GOAL
Print again only this span: the line with "Write a Blender", the line with "return Matrix.LocRotScale((x, y, z), Euler([radians(a)", and all lines between them, exactly as given.
[Start MATERIAL FOR THIS EXERCISE]
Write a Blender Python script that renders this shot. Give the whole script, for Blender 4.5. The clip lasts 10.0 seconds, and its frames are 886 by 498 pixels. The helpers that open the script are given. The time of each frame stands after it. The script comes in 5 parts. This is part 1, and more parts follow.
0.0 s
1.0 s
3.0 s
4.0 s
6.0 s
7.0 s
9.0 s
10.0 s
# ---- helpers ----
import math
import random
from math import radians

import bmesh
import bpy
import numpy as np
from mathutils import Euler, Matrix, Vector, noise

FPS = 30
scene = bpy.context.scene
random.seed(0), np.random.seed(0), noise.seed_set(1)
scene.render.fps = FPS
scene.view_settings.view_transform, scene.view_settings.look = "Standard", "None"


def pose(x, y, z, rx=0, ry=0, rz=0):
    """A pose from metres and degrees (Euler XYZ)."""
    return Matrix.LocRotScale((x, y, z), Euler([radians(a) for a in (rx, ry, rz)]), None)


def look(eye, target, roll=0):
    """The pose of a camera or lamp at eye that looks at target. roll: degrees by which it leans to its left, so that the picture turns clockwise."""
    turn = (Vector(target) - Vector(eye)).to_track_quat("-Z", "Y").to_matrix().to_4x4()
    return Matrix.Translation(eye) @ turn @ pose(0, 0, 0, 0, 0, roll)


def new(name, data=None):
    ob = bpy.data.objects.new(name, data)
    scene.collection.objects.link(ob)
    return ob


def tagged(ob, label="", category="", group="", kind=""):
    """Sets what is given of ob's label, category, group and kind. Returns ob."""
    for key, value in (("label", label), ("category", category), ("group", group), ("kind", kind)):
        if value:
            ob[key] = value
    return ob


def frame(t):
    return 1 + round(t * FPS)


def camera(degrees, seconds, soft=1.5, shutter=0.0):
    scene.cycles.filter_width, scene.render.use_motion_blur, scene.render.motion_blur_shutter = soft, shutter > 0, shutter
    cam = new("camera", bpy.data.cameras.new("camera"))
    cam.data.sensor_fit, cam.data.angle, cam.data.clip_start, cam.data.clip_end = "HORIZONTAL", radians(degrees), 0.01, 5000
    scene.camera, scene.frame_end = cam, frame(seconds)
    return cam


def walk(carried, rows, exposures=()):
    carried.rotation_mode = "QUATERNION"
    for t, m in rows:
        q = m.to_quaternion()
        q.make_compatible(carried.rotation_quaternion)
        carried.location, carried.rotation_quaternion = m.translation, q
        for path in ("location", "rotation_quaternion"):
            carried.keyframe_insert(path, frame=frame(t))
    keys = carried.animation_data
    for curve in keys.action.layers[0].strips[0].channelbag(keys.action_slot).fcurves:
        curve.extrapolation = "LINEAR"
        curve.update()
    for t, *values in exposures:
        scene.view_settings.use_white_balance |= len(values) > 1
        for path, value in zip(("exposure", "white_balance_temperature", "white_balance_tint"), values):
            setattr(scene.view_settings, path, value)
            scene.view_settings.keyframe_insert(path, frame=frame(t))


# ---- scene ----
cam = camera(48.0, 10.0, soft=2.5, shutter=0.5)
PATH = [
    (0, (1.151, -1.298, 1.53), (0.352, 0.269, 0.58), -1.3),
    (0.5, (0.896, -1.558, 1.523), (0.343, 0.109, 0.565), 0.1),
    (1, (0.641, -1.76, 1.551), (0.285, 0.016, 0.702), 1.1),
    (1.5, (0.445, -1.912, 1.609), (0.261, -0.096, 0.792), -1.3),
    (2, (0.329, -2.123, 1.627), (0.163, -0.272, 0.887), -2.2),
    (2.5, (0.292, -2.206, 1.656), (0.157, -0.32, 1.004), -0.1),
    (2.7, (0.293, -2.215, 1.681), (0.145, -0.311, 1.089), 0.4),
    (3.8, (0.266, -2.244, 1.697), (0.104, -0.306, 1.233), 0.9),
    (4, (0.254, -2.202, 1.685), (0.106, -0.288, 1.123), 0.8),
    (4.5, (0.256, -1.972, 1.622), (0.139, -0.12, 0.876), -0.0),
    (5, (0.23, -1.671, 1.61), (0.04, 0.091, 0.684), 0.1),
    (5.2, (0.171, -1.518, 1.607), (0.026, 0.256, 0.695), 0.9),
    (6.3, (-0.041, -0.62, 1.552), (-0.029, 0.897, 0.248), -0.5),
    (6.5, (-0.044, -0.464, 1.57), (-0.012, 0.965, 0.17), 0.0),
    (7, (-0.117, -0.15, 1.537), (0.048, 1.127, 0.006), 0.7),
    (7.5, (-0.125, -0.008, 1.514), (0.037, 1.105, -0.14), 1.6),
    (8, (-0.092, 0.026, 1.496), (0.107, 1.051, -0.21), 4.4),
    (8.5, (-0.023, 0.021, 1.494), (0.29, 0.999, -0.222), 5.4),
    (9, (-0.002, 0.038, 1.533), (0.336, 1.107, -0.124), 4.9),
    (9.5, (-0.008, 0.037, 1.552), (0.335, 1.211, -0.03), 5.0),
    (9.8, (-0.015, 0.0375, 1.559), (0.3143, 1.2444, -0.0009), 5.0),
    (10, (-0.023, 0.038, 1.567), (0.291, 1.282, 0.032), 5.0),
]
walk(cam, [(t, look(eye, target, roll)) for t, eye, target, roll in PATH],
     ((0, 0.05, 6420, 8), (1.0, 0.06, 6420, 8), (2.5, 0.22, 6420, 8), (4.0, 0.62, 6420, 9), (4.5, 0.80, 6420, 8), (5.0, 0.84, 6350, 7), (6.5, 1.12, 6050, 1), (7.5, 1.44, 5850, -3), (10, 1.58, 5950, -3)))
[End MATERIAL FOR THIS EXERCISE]
[Start MATERIAL FOR THIS EXERCISE]
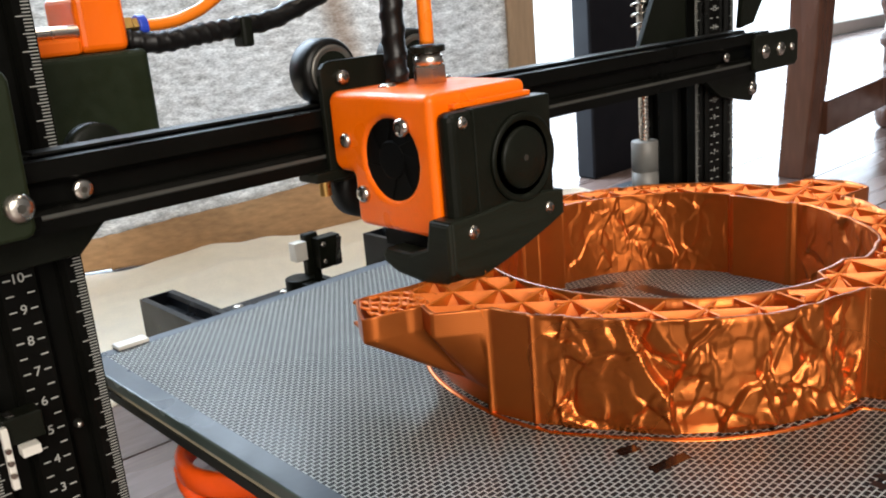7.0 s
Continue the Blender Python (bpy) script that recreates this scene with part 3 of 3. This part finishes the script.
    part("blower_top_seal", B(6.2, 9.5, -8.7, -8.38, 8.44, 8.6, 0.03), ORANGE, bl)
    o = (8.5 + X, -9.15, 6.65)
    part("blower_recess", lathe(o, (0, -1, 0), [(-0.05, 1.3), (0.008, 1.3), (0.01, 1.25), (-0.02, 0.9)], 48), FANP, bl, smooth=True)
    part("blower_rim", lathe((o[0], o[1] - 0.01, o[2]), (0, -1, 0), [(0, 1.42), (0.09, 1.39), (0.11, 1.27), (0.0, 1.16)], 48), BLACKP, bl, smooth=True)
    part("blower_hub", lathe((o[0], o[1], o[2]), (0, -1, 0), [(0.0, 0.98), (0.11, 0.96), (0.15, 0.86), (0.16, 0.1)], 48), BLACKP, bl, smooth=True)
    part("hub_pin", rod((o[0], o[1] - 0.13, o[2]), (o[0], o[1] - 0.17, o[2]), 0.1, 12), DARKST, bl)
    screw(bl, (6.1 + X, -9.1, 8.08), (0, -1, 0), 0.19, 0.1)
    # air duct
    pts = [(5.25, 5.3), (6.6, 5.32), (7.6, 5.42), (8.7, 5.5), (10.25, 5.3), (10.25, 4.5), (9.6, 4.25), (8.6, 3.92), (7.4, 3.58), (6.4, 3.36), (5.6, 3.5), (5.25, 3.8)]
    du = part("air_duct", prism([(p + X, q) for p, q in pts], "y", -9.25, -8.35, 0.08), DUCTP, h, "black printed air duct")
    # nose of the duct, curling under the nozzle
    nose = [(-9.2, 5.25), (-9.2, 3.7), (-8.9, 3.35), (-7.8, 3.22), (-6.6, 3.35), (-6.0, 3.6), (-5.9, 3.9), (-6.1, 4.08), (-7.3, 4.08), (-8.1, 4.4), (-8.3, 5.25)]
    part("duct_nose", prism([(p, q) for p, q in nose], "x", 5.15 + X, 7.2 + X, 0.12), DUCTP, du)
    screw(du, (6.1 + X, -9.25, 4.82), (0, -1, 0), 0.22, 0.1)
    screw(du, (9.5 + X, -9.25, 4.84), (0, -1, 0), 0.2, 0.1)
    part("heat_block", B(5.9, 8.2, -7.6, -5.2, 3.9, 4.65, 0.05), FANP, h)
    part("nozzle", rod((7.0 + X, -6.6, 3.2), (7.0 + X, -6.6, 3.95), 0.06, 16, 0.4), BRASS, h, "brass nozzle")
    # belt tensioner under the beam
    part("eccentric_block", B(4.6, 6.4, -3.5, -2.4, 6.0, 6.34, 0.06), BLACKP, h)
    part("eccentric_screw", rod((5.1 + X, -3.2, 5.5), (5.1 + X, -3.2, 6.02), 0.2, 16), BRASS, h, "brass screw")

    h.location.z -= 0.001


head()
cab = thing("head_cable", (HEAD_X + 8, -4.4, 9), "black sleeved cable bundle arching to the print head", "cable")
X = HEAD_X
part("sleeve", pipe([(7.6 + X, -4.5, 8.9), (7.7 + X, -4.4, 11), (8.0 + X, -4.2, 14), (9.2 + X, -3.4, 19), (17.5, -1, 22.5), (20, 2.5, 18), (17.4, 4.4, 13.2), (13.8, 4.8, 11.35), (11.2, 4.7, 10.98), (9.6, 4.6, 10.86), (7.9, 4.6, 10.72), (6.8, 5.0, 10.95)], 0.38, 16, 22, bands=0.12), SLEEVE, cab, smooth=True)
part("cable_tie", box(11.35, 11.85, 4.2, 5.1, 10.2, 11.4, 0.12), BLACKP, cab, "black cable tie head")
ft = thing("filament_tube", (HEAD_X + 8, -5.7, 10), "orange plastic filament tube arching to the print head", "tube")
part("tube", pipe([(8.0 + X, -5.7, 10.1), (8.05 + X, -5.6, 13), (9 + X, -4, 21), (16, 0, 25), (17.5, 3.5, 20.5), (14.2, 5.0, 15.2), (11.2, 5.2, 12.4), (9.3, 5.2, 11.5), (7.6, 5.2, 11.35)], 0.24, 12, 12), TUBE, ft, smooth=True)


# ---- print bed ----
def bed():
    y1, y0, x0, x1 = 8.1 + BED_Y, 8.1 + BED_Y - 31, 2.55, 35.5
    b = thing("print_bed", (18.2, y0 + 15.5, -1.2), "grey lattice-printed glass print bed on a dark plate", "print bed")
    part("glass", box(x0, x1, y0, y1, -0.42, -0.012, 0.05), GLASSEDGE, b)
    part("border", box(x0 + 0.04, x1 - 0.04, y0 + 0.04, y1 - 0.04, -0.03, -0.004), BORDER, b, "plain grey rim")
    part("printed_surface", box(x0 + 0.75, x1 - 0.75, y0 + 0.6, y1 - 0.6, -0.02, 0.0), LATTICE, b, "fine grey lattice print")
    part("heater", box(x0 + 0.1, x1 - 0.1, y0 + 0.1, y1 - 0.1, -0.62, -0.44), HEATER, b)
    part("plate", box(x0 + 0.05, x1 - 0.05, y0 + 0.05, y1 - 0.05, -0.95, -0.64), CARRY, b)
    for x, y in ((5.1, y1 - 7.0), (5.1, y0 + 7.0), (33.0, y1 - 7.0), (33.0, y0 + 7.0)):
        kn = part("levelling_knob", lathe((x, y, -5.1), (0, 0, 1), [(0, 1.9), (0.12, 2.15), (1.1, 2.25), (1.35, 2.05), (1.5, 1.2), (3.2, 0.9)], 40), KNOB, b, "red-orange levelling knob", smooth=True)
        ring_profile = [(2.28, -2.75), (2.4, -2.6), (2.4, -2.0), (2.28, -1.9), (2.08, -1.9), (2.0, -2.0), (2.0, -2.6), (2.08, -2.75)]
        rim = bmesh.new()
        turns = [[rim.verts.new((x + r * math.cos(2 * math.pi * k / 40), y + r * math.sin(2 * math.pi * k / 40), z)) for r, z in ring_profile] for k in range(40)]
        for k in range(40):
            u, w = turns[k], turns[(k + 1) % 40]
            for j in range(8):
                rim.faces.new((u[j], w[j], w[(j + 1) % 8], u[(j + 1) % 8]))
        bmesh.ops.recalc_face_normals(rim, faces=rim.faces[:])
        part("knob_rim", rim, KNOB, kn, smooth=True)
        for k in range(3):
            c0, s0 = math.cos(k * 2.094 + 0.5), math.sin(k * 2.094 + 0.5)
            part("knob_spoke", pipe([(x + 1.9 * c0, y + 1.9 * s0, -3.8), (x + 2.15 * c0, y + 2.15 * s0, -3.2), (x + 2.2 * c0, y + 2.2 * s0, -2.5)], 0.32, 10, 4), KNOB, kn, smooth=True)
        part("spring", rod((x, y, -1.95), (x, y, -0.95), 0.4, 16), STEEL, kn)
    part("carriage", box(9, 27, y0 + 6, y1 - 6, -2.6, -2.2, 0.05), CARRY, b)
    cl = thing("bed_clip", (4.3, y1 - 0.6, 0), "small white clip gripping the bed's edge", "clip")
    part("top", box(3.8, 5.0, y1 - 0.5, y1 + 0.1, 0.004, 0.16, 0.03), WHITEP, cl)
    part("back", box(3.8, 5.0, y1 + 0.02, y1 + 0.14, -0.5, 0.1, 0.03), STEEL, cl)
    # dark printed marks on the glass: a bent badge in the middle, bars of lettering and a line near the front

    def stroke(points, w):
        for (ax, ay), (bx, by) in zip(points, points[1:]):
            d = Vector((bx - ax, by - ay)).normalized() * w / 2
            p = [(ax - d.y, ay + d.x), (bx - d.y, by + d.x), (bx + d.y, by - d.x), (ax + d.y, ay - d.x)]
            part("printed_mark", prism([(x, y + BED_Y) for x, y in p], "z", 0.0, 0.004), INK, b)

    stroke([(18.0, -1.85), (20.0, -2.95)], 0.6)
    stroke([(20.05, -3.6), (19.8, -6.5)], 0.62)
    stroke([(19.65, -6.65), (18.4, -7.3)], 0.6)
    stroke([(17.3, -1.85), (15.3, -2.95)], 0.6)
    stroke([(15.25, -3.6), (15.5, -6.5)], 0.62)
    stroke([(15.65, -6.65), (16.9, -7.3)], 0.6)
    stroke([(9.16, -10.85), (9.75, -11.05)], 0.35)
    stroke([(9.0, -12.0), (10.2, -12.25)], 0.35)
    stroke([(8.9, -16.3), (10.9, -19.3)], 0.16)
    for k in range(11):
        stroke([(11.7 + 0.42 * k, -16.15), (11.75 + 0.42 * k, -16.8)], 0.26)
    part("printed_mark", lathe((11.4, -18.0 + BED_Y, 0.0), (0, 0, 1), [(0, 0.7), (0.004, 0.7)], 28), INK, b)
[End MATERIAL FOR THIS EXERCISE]
[Start MATERIAL FOR THIS EXERCISE]
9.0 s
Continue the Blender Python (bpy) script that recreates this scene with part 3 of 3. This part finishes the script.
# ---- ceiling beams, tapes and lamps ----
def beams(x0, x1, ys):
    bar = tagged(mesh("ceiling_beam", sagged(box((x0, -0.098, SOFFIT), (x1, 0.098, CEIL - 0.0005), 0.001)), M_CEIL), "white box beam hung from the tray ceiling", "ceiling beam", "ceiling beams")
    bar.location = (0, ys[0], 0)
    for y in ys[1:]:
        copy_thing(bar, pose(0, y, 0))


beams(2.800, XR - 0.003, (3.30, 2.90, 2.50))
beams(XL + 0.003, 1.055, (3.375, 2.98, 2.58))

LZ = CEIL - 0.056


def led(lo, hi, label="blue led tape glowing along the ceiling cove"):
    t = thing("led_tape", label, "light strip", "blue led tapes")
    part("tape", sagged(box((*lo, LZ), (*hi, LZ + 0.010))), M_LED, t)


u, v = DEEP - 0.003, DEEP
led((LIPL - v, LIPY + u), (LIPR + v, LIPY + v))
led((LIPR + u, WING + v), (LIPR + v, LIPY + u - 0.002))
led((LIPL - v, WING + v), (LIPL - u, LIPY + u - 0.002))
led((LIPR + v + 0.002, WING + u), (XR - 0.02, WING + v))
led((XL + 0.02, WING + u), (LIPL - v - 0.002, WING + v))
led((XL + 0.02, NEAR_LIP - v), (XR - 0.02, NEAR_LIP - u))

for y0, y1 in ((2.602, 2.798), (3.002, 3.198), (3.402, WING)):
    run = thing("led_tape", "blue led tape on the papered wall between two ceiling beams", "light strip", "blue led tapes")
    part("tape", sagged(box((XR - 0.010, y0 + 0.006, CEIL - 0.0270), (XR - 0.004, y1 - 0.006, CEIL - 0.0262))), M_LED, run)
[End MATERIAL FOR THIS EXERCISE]
ANSWER BELOW
Write a Blender Python script that renders this shot. Give the whole script, for Blender 4.5. The clip lasts 10.0 seconds, and its frames are 886 by 498 pixels. The helpers that open the script are given. The time of each frame stands after it. The script comes in 5 parts. This is part 1, and more parts follow.
0.0 s
1.0 s
3.0 s
4.0 s
6.0 s
7.0 s
9.0 s
10.0 s
# ---- helpers ----
import math
import random
from math import radians

import bmesh
import bpy
import numpy as np
from mathutils import Euler, Matrix, Vector, noise

FPS = 30
scene = bpy.context.scene
random.seed(0), np.random.seed(0), noise.seed_set(1)
scene.render.fps = FPS
scene.view_settings.view_transform, scene.view_settings.look = "Standard", "None"


def pose(x, y, z, rx=0, ry=0, rz=0):
    """A pose from metres and degrees (Euler XYZ)."""
    return Matrix.LocRotScale((x, y, z), Euler([radians(a) for a in (rx, ry, rz)]), None)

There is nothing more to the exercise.